Performed and produced by the Shanghai Dramatic Arts Centre, they have worked in association with Gecko, the award-winning UK devising and physical theatre company. Two members of Gecko created The Dreamer, associate director Rich Rusk and devising performer Chris Evans. Therefore, the show has several hallmarks of a Gecko show, such as a complex and interesting set, inspired movement and creative visual storytelling. The cast of Chinese actors are nimble and versatile, changing characters quickly, scaling ladders to the multi level set and moving large pieces of furniture with ease in streamlined transitions. Sometimes the bedroom furniture floats, it’s very creative! The set comprises several rooms where action happens, an office where Helena works, her bedroom, a restaurant, and the home of her parents.

Helena is bored with her job and her life. This is mainly because her office job is repetitive and unfulfilling and also because she is not popular and is often left out of things by her friends. Her main rival here is Hermia, who is sweet, popular and the centre of attention. Somehow, Hermia is always surrounded by boys and one of them is the one Helena likes, so it’s complicated.

Even though the moving parts and devices are substantial in this show, many are created by the ensemble. Some elements of the parallel Peony Pavilion and Helena’s story are enacted on folding screens in shadow play. It’s all very organic, with a lamp behind the screen held by ensemble actors to make the shadows show. Another inspired idea is how a violinist plays a lot of the music sitting in her own space, a little room connected to the row of other tiny rooms. She plays dazzling violin solos and plays while accompanied by the recorded score that is pulsating and dynamic, the music suits the atmosphere and arc of the show very well.
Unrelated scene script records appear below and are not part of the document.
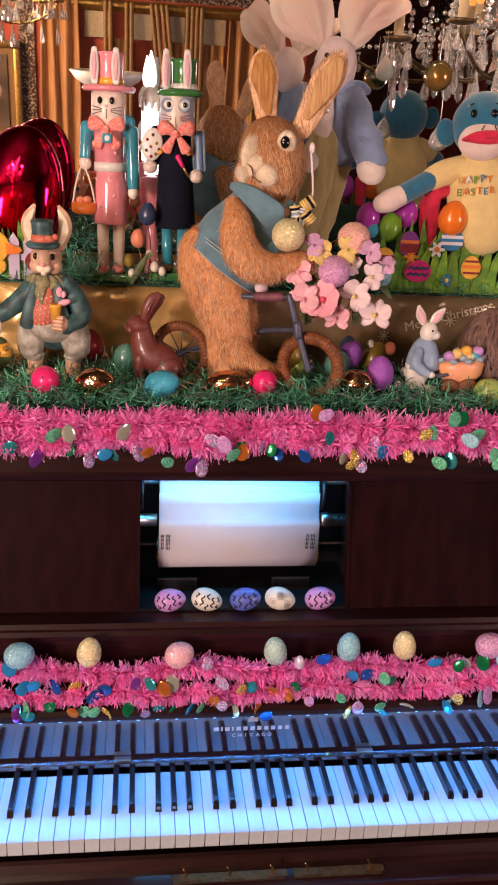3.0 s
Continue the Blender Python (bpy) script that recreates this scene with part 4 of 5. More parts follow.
blue_jacket = mat("blue_glaze", (0.32, 0.44, 0.62), 0.42, grain=0.3, scale=40, coat=0.15)


def bunny_small():
    b = B(0.00100)
    b.use(white_paint).tube([(-8, 0, 8), (-6, 0, 26), (-3, 0, 46)], [17, 20, 24], 22, 0.85).ball((-12, -10, 6), (17, 11, 7)).ball((10, -12, 6), (20, 10, 7))
    b.ball((-24, 6, 34), (10, 9, 10))
    b.use(blue_jacket).lathe([(24, 38), (29, 42), (30, 52), (27, 68), (20, 86), (12, 95), (6, 97)], (0, 0, 0), 28, 0.88, (0, 5, 0))
    b.tube([(-8, -20, 76), (-14, -28, 58), (-2, -32, 44), (8, -32, 38)], [9, 10, 9, 7], 14)
    b.use(white_paint).ball((13, -2, 107), (15, 14, 18), (0, 24, 0), 22, 16).ball((24, -5, 101), (9, 9, 8)).ball((12, -34, 37), (7, 6, 6))
    b.tube([(6, 2, 120), (-1, 3, 136), (-4, 4, 152)], [5, 9, 3], 14, 0.45).tube([(18, 2, 120), (29, 3, 133), (41, 4, 145)], [5, 9, 3], 14, 0.45)
    b.use(petal_pale).tube([(5, -3, 123), (-1, -1.5, 136), (-4, 1, 147)], [2.5, 5, 1.5], 8, 0.2).tube([(20, -3, 123), (29, -1, 133), (38, 1, 142)], [2.5, 5, 1.5], 8, 0.2)
    b.use(gloss_black).ball((17, -15, 111), 2.0).ball((32, -6, 102), (1.6, 2, 1.6))
    b.use(lav_iron).tube([(6, -32, 36), (36, -26, 33), (60, -20, 38)], 3, 8)
    return b


thing("rabbit_figurine", bunny_small(), spot(0.367, 0.105, 1.366, 5.0), "white ceramic rabbit in a blue jacket pushing a cart", "figurine")
cart = thing("egg_cart", None, spot(0.438, 0.095, 1.366, 5.5), "orange eggshell cart loaded with small pastel eggs", "toy cart")
shell = B(0.00100).use(mat("apricot_shell", (0.86, 0.42, 0.12), 0.35, color2=(0.84, 0.38, 0.26), scale=14, coat=0.2))
shell.lathe([(6, 14), (24, 18), (38, 34), (42, 52), (38, 64), (36, 62), (30, 58), (6, 56)], (0, 0, 0), 26, 0.75)
part("shell", shell, cart)
for i in range(9):
    part("shell_rim", B(0.00100).use(blue_grey).ball((38 * math.cos(i * 0.7), 28 * math.sin(i * 0.7), 64), (8, 7, 5), seg=8, rings=5), cart)
for x in (-24, 8):
    w = B(0.00100).use(wicker).lathe([(3, -5), (15, -5), (17, -3), (17, 3), (15, 5), (3, 5)], (x, -24, 16), 20, 1, (90, 0, 0))
    w = part("wheel", w, cart, "brown wooden wheel")
    part("hub", B(0.00100).use(twig).lathe([(1, -2), (5, -2), (5, 2), (1, 2)], (x, -30, 16), 12, 1, (90, 0, 0)), w)
for x, z, mt in ((-22, 70, e_lav), (-8, 74, petal_yellow), (8, 78, yellow_paint), (22, 68, e_blue), (2, 64, blue_grey), (28, 76, e_lav), (-16, 62, g_pink), (14, 66, g_yellow)):
    egg(cart.matrix_world @ pose(x * 0.001, -0.008, z * 0.001), 0.010, 0.012, mt, "tiny pastel egg heaped in the cart", (60, 20, x), group="eggs in the cart")

# shaggy fibre dome at the end of the lid
b = B(0.00104).use(hair)
b.ball((0, 0, 74), (58, 56, 76), (0, 0, 0), 28, 18)
b.blades(5200, 30, 1.6, 21, (0, len(b.f)), (0.1, 0, -1), 0.10, [hair])
rng = random.Random(8)
for k in range(46):
    a = rng.uniform(-math.pi, 0)
    b.tube([(57 * math.sin(th) * math.cos(a + 0.08 * math.sin(th * 9 + k)) * 1.02, 56 * math.sin(th) * math.sin(a + 0.08 * math.sin(th * 9 + k)) * 1.02, 74 + 77 * math.cos(th)) for th in [0.15 + i * 0.25 for i in range(10)]], [3.2] * 10, 6)
thing("fibre_animal", b, spot(0.520, 0.140, 1.355, 6), "shaggy mauve brown fibre figure beside a green egg", "figurine")

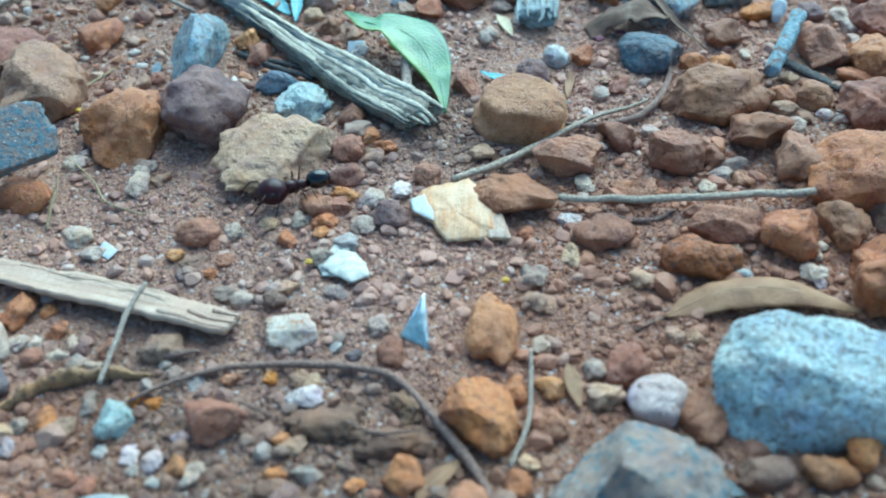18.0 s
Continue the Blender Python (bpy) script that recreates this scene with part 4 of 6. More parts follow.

Helena is in every scene and the actor is excellent. Her character is sensitive and feels isolated and unnoticed, and she has a range of subtle emotions with a flexible expressive movement range. There are very short scenes with dialogue in the play spoken in Mandarin and English, but there are few words needed because the show is mainly expressed by physical acting and movement.

The ensemble play all the other characters and wear interesting costumes. Lysander and Demetrius wear modern office clothes while the parents wear textured costumes of no particular time period. The main costume for the ensemble is a miner look with long overcoats and miner lamps on their foreheads. These characters double for the fairies and mechanicals of A Midsummer Night’s Dream, although they are not featured this new play. This version about dreamers has a modern twist – mobile phones are included in one scene!

The Dreamer is a visual treat! Highlights are the ensemble movement sequences, that speak so much about Gecko’s work and are so effective and visceral. It’s a large inventive show that tells a moving and relatable story with imagination and creativity.